In in the list of followers we can see the dictionary representing each user includes the users name, username, user id, when the account was created, whether they are a "verified" Twitter users, their description / bio, and their public metrics (including how many users follow them, how many users they follow, how many times they have tweeted, and how many [Twitter lists](https://help.twitter.com/en/using-twitter/twitter-lists) they are included in).

## Process into a DataFrame
To make the it easier to manipulate the data, let's format the JSON data into a DataFrame.

*Note*: We use the `json_normalize` method to "flatten" the dictionary representing each user so that the `public_metrics` variables are individual columns in the DataFrame.

In [None]:
import pandas as pd
df = pd.json_normalize(followers, record_prefix='')
df.columns = df.columns.str.removeprefix("public_metrics.")
df.head()

## Exercise 01: Analyse follower locations
Count the number of followers for each value in the `location` column.

**Question:** What is the most common location of followers of `@BristolUni`?

**Question:** By performing a similar analysis, are you able to say what % of the users are verified?

In [None]:
# (SOLUTION)

## Exercise 02: Analyse follower popularity
Sort the values in the DataFrame by `followers_count` (with `ascending=False`) and print the `head(10)`.

**Question:** Do you notice any commonalities about `@BristolUni`s 10 most popular followers?

In [None]:
# (SOLUTION)

## Exercise 03: Investigate relationships between in public metrics
Run the code below to create a (log-scale) scatter plot of `followers_count` versus `following_count` for each of the users in the dataset.

**Question:** Can you explain anything unusual about the shape of the point cloud? (*Hint:* Solution is hidden [here](https://help.twitter.com/en/using-twitter/twitter-follow-limit#:~:text=Every%20Twitter%20account%20can%20follow,ratio%20of%20followers%20to%20following.)).

Create scatter plots for `followers_count` versus the other variables in `public_metrics`.

**Question:** What does the analysis tell you about popular users of Twitter?

In [None]:
# (SOLUTION)
import matplotlib.pyplot as plt

xlabel = 'followers_count'
ylabel = 'following_count'

fig = plt.figure()
ax = plt.gca()
ax.scatter(df[xlabel] , df[ylabel] , c='blue', alpha=0.1, edgecolors='none')
ax.set_yscale('log')
ax.set_xscale('log')
ax.set_xlabel(xlabel);
ax.set_ylabel(ylabel);

## Exercise 04: Calculate follower / follow ratio
For each follower of BristolUni, calculate their follower / follow ratio and identify the 5 users with highest ratio.

**Question:** Are they different from the followers with most followers?

In [None]:
# (SOLUTION)

## Exerise 06: (Advanced) Choose a location for a promotion event
The University of Bristol is planning to host a promotion event in a particular location and wants to invite 10 local "influencers" from its list of followers to come to the event, in the hope of maximising Twitter activity around the event.

Use the follower list to identify the best location to host the event.

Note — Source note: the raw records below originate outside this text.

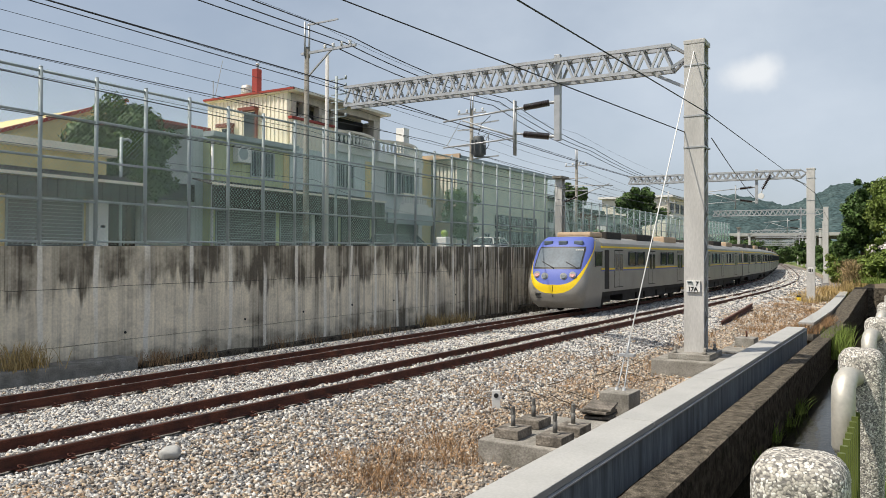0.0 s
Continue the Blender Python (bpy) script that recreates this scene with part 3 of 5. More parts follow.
# ---- overhead line ----
def lattice_beam(bm, p0, p1, h, w, n, t=0.05):
    """A truss beam from p0 to p1 (its lower edge), h high and w wide, with zigzag webs."""
    p0, p1 = Vector(p0), Vector(p1)
    d = (p1 - p0).normalized()
    s = Vector((-d.y, d.x, 0)) * w / 2
    up = Vector((0, 0, h))
    for o in (s, -s):
        for u in (Vector(), up):
            bar(bm, p0 + o + u, p1 + o + u, t * 1.5)
    L = (p1 - p0).length
    for i in range(n):
        a, b, c = p0 + d * L * i / n, p0 + d * L * (i + 0.5) / n, p0 + d * L * (i + 1) / n
        for o in (s, -s):
            bar(bm, a + o, b + o + up, t)
            bar(bm, b + o + up, c + o, t)
        bar(bm, b + s + up, b - s + up, t * 1.3)
        bar(bm, a + s, a - s, t)
        bar(bm, a + s + up, b - s + up, t * 0.7)


def insulator(bm, a, b, r=0.075, n=9):
    a, b = Vector(a), Vector(b)
    pts, rs = [], []
    for i in range(n):
        for f, q in ((0.0, 0.4), (0.28, 1.0), (0.55, 0.95), (0.62, 0.4)):
            pts.append(a + (b - a) * ((i + f) / n)), rs.append(r * q)
    pts.append(b), rs.append(r * 0.4)
    tube(bm, pts, rs, 8)


def concrete_post(parent, x, y, z0, z1, w=0.52, d=0.55, sign=True):
    """A channel-section concrete post: a face slab, two flanges, diagonal steel lacing between them, and a web added to
    block sun.
    """
    bm = bmesh.new()
    bx(bm, x - 0.05, x + 0.01, y - w / 2, y + w / 2, z0, z1, 0.015)
    part("post_face", bm, M["post"], parent)
    part("post_back", box(x + d - 0.02, x + d + 0.04, y - w / 2 + 0.03, y + w / 2, z0, z1, 0.015), M["post"], parent)
    # web on the far side, added to keep sun out of the hollow
    part("shade_web", box(x + 0.011, x + d - 0.021, y + w / 2 - 0.09, y + w / 2 - 0.005, z0, z1), M["post"], parent)
    n = int((z1 - z0) / 0.46)
    kinds = []
    for flip in (0, 1):
        bm = bmesh.new()
        bar(bm, (0.0, 0, 0.46 * (1 - flip)), (d - 0.0, 0, 0.46 * flip), 0.02, 0.05)
        me = bpy.data.meshes.new("lacing_bar")
        bm.to_mesh(me)
        bm.free()
        me.materials.append(M["galv"])
        kinds.append(me)
    for i in range(n):
        o = new("lacing_bar", kinds[i % 2])
        o.parent = parent
        o.matrix_basis = pose(x, y - w / 2 + 0.04, z0 + 0.05 + i * 0.46)
    for z in (z0 + (z1 - z0) * 0.67, z0 + (z1 - z0) * 0.77, z1 - 0.55):
        part("clamp_band", box(x - 0.065, x + d + 0.055, y - w / 2 - 0.015, y + w / 2 + 0.015, z - 0.02, z + 0.02), M["galv"], parent, "galvanised clamp band")


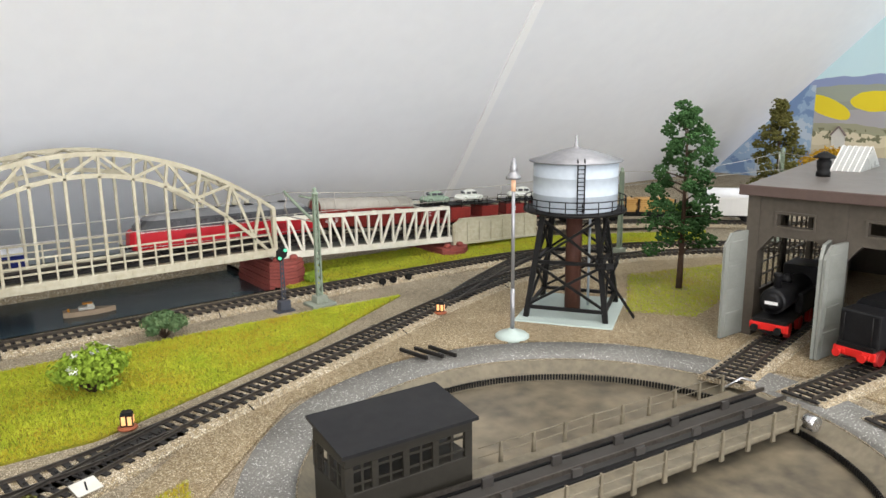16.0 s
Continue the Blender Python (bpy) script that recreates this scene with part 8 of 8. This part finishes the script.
# ---- brick building ----
HALLROOF = material("brown_red_hall_roof", (0.24, 0.075, 0.06), 0.6, col2=(0.18, 0.055, 0.045), scale=40, amount=0.8)
bl = thing("brick_works", "pale red brick works building with white windows", "building", pose(-0.9262, 0.7738, 0, 0, 0, 44.8))
LB, WB = 0.138, 0.06
bm = bm_new()
box(bm, 0, LB, 0, WB, 0, 0.0430)
part("wall", bm, PALEBRICK, bl)
bm = bm_new()
box(bm, 0.001, LB - 0.001, 0.024, WB, 0.0430, 0.0640)
part("upper_wall", bm, material("brown_board", (0.14, 0.085, 0.06), 0.7, scale=60), bl)
bm = bm_new()
prism(bm, [(-0.003, 0.0415), (-0.003, 0.0432), (0.026, 0.0520), (0.026, 0.050)], -0.003, LB + 0.003, "x")
part("lower_roof", bm, HALLROOF, bl)
bm = bm_new()
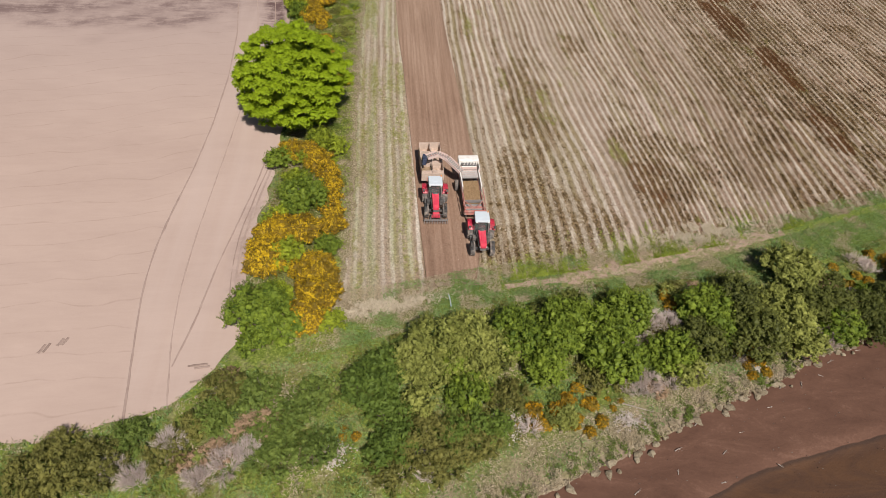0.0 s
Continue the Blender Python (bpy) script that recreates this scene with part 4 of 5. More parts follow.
def cypress(x, y, radius, height):
    g = np.random.default_rng(int(x * 10))
    tree = holder("cypress_tree", pose(x, y, -0.05), "dark golden-tipped evergreen cypress beside the field", "tree")
    bm = stems(bmesh.new(), (0, 0, -0.2), [(0, 0, height * 0.85)], 0.25, g, 8)
    part("trunk", bm, BARK, tree)
    blobs = []
    for k in range(120):
        h = g.uniform(0.06, 1.0)
        q = radius * (1.05 - h) ** 0.6
        a = k * 2.39996
        blobs.append((q * math.cos(a) * g.uniform(0.75, 1), q * math.sin(a) * g.uniform(0.75, 1), height * h * 0.95, g.uniform(0.4, 0.8)))
    p, d = shell_points(blobs, 9000, g, 0.4)
    normal = unit(d + g.normal(size=d.shape) * 0.6)
    new("crown", leaf_quads("crown", p, normal, 0.34 * g.uniform(0.6, 1.5, len(p)), CONIFER, g, 1.8)).parent = tree


plant_bush("scrub", -10.6, 127.4, 1.9)
cypress(86.3, 169.8, 5.2, 8.6)
cypress(92.0, 163.5, 4.4, 7.2)
cypress(98.0, 157.0, 4.5, 7.0)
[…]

Justify your proposed location.

In [None]:
# (SOLUTION)

## Exercise 07: (Advanced) Categorise followers
Using text-classification or topic modelling, analyse the descriptions of users in the follower list and characterise `@BristolUni`'s followers so the University can decide who they should target for particular types of events.

*Note:* You may need to install packages (using `!pip install` beyond the ones provided in this environment).

In [None]:
# (SOLUTION)